A low temperature formaldehyde gas sensor based on hierarchical SnO/SnO2 nano-flowers assembled from ultrathin nanosheets: Synthesis, sensing performance and mechanism

[Display omitted] •Hierarchical SnO/SnO2 nano-flowers were successfully synthesized through a nanosheets self-assembly route under a mild hydrothermal environment.•The gas sensor constructed from SnO/SnO2 hierarchical nanostructure materials exhibited remarkably enhanced gas response toward formaldehyde at 120 °C with high gas selectivity and very low limit of detection.•A reasonable gas-sensing mechanism was proposed according to nanostructure characteristic, specific surface area, oxygen vacancy defect, p-n junction and so on. Here we report a hierarchical flower-like SnO/SnO2 gas sensing material for detecting formaldehyde vapor at a low temperature. It was rationally designed and successfully synthesized via a one-step hydrothermal route. The crystal phase, defects, element composition and morphology of the obtained samples were characterized in detail by XRD, FESEM, TEM, Raman, PL, and XPS. The characterized results reveal that hierarchical SnO/SnO2 nano-flowers are assembled from ultrathin nanosheets with about 9–11 nm in thickness.
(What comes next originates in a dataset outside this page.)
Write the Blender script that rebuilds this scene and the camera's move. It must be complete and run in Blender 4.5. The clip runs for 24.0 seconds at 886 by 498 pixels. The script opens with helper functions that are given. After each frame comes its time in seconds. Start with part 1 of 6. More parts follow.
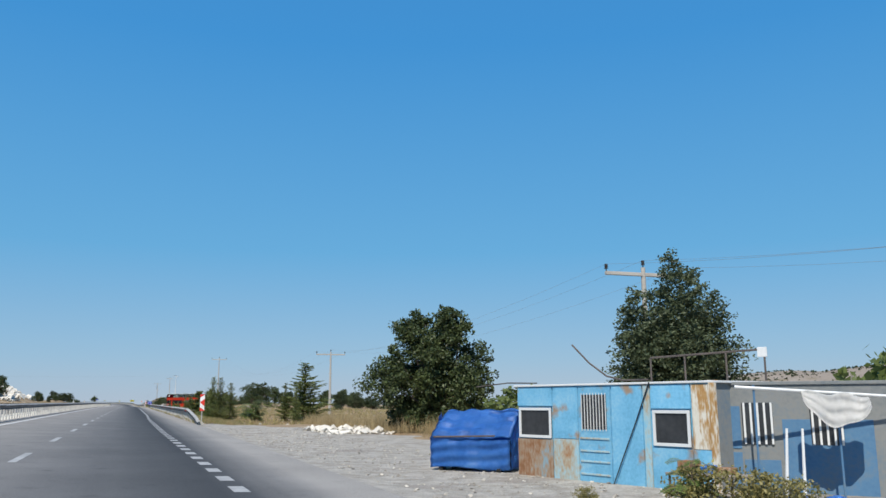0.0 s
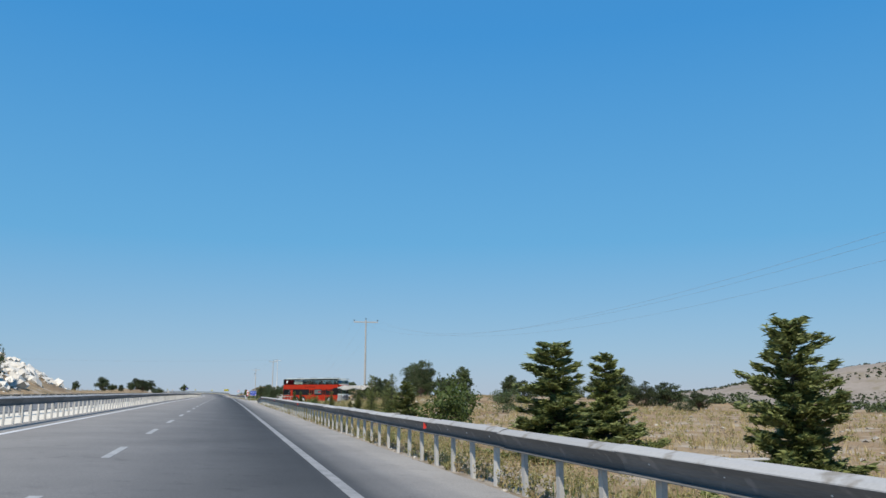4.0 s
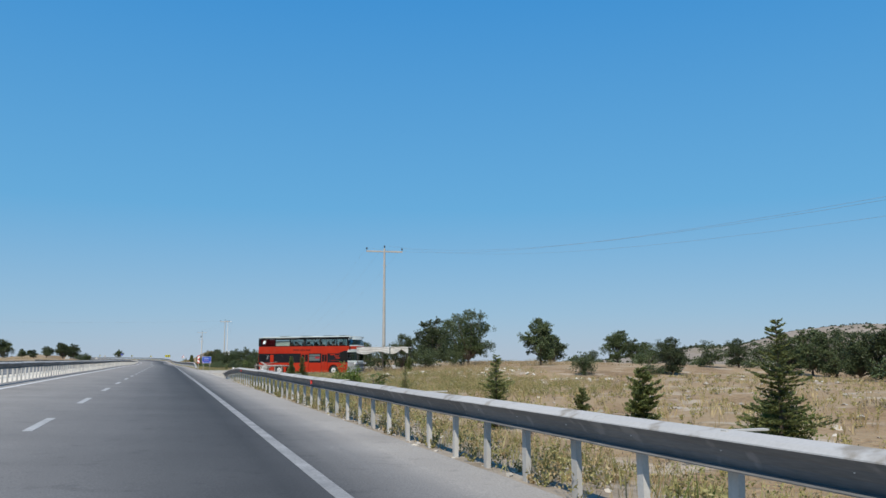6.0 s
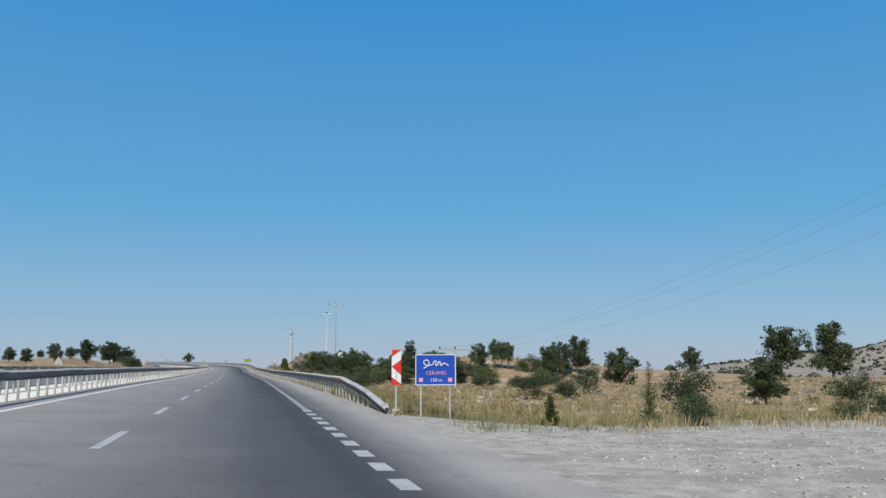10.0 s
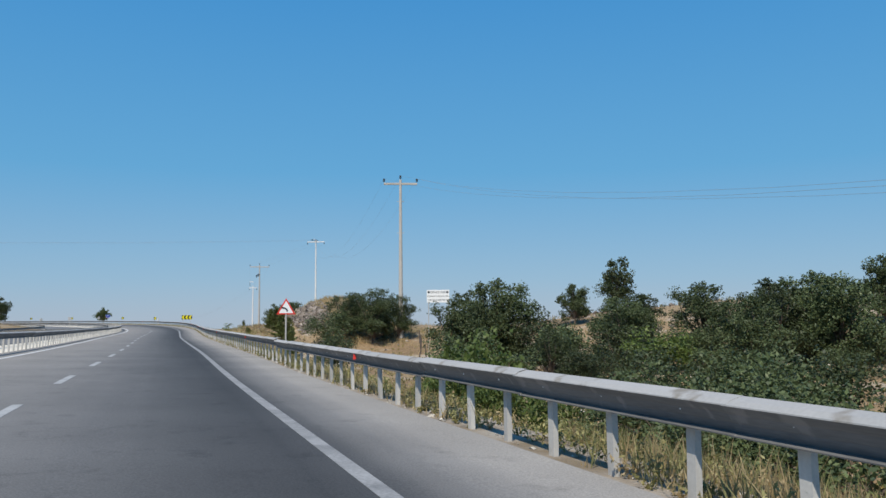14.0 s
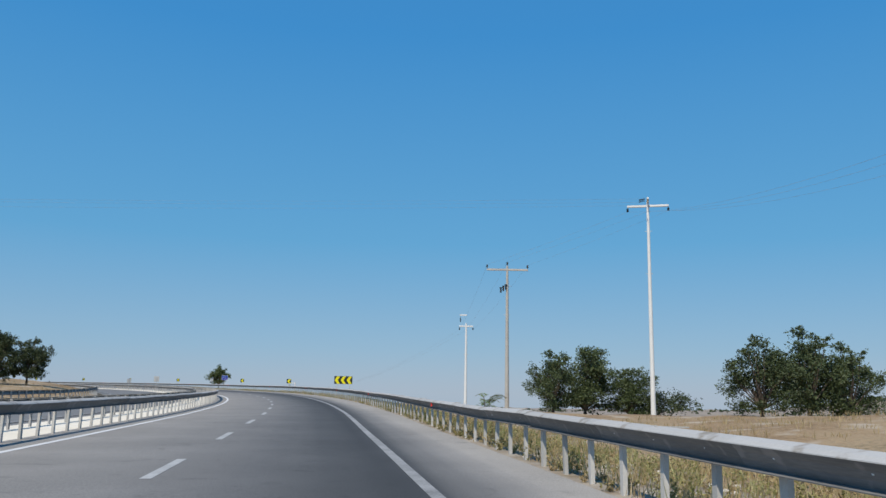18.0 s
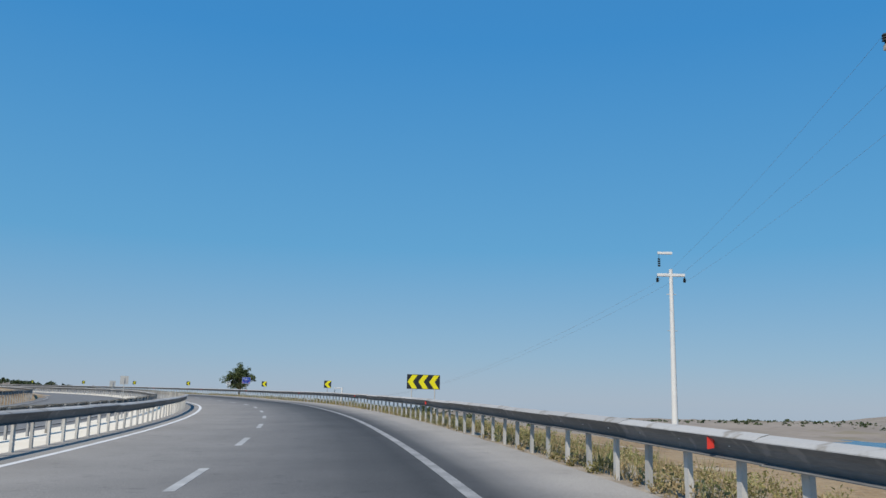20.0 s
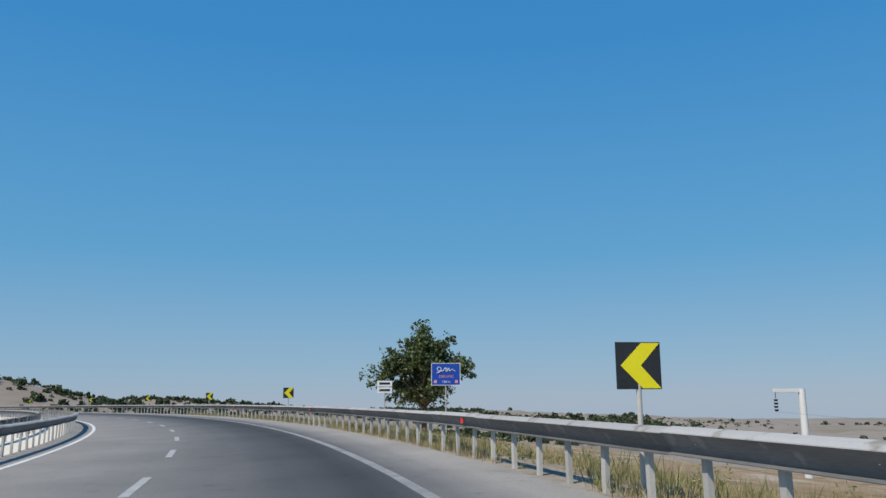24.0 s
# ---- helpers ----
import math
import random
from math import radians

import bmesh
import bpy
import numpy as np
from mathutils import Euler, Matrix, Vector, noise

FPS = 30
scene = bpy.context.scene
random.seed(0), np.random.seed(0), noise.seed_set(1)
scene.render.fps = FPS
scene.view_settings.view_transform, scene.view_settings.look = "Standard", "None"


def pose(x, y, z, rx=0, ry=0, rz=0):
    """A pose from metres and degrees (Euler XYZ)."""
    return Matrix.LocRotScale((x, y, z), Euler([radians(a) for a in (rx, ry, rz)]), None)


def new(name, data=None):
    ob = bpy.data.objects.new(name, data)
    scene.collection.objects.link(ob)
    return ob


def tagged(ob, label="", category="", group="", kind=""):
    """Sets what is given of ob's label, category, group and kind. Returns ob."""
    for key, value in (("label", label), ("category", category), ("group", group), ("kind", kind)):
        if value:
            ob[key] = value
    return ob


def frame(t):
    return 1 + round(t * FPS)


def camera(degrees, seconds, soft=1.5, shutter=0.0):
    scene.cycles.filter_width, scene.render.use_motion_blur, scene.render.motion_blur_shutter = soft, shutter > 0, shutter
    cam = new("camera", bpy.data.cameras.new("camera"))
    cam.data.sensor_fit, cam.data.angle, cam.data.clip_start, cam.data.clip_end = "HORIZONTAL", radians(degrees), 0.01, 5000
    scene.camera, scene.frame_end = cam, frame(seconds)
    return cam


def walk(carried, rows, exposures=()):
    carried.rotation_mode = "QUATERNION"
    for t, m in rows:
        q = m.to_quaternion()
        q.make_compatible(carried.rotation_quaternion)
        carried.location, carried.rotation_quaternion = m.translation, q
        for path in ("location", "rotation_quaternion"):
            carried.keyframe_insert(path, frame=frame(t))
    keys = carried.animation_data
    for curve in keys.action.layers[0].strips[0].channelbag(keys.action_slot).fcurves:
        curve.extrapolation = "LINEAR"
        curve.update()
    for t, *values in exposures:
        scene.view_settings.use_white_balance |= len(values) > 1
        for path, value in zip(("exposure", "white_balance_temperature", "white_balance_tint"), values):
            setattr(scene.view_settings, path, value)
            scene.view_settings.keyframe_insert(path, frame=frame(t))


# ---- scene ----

Gas sensing performance shows that the sensor based on SnO/SnO2 nano-flowers has crucial advantages for formaldehyde detection, such as low operating temperature (120 °C), excellent selectivity, short response time (7 s), high response value (80.9) and low detection limitation (8.15 ppb). The excellent gas responses of the sensor can be attributed to its unique hierarchical microstructure (for decrease of Rg and increase of Ra) and p-n junction between SnO and SnO2 (for increase of Ra). Finally, the sensing mechanism of the prepared was proposed in detail.